From 1990 to 1994, North Korea returned 208 boxes of remains, although the Defense Department said many of the boxes appeared to contain mixed remains and estimated that as many as 400 individuals could be represented in the total of 208 boxes, the POW/MIA Accounting Agency said.
Between July 1996 and May 2005, the Central Identification Laboratory Hawaii (CILHI) conducted 33 Joint Field Activities (JFAs) in North Korea and recovered more than 220 sets of remains, which are still being processed for identification in Hawaii.
On May 25, 2005, the U.S. suspended JFAs in North Korea due to security concerns; they have not been resumed, the agency said.

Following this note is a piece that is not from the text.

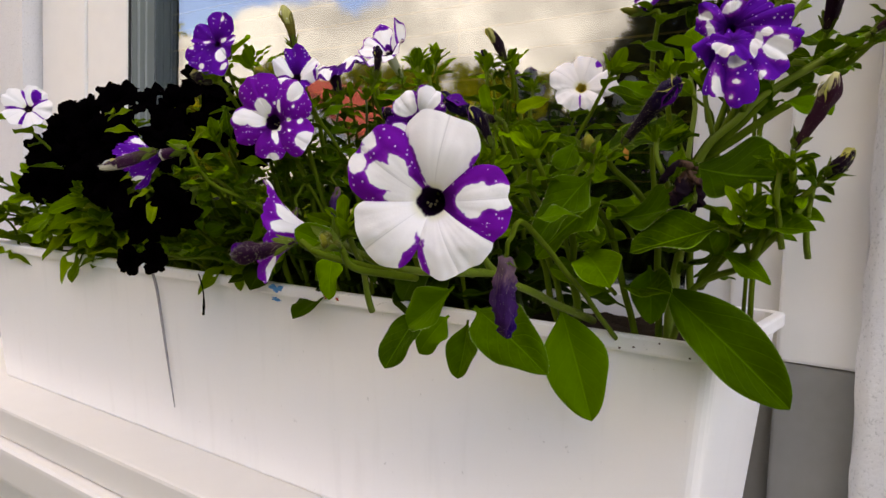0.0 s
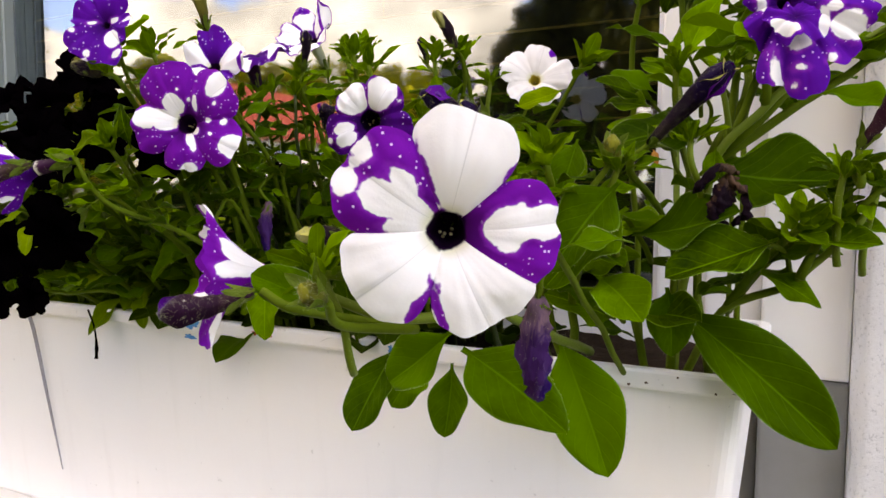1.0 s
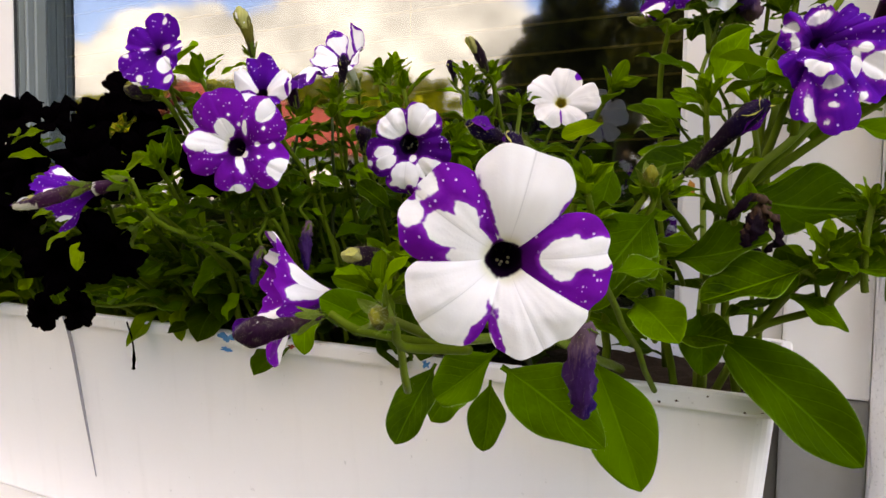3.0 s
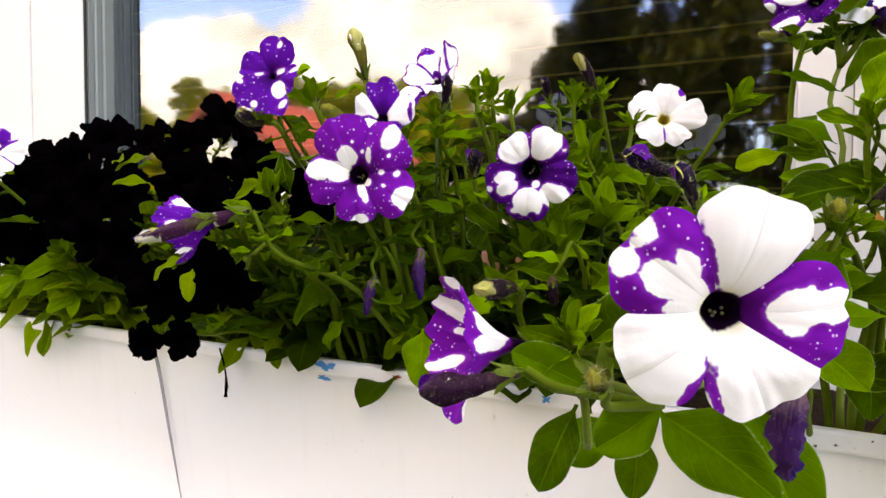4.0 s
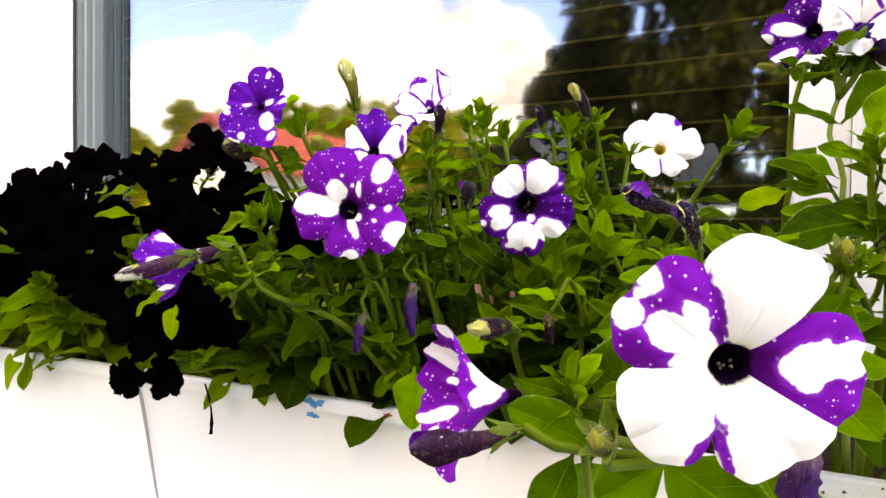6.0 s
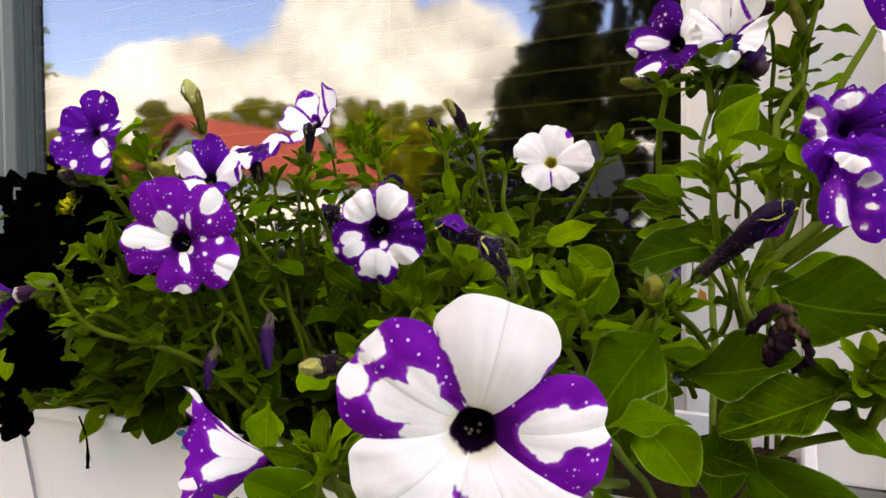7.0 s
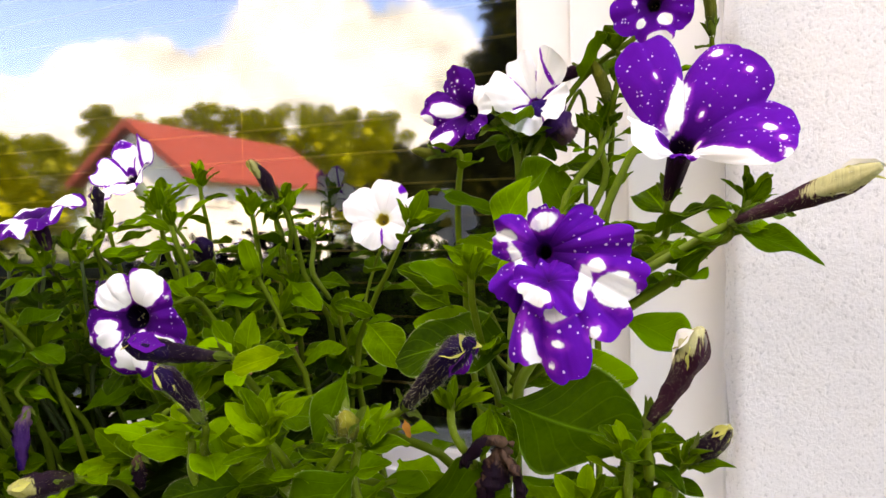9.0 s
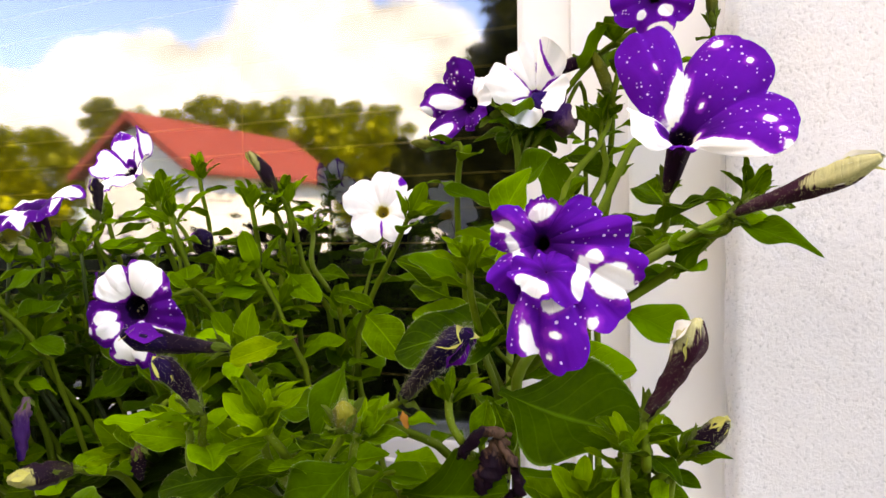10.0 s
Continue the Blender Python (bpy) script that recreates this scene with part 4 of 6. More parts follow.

The painstaking work of identifying the remains turned over to the U.S. before recovery operations were suspended in 2005 has continued at the Hawaii laboratory.
Last week, flags across Kentucky were lowered to half-staff in honor of Army Cpl. Ernest L.R. Heilman, 19, of Greenup, Kentucky, who was buried Friday at Arlington National Cemetery.
The Pentagon said Heilman was a member of Battery B, 15th Field Artillery Battalion, 2nd Infantry Division, when he was declared missing in action on Feb. 13, 1951, as his unit fought through a roadblock in Hoengsong, South Korea.
He was believed to have been captured and later died at the Changsong prisoner-of-war camp in North Korea. The Army declared him deceased in 1951.
In 1954, a set of remains was recovered from a cemetery at Changsong, but they were declared unidentifiable at the time.
After the development of DNA techniques, the remains were disinterred in June 2016 and later identified as those of Heilman through laboratory analysis.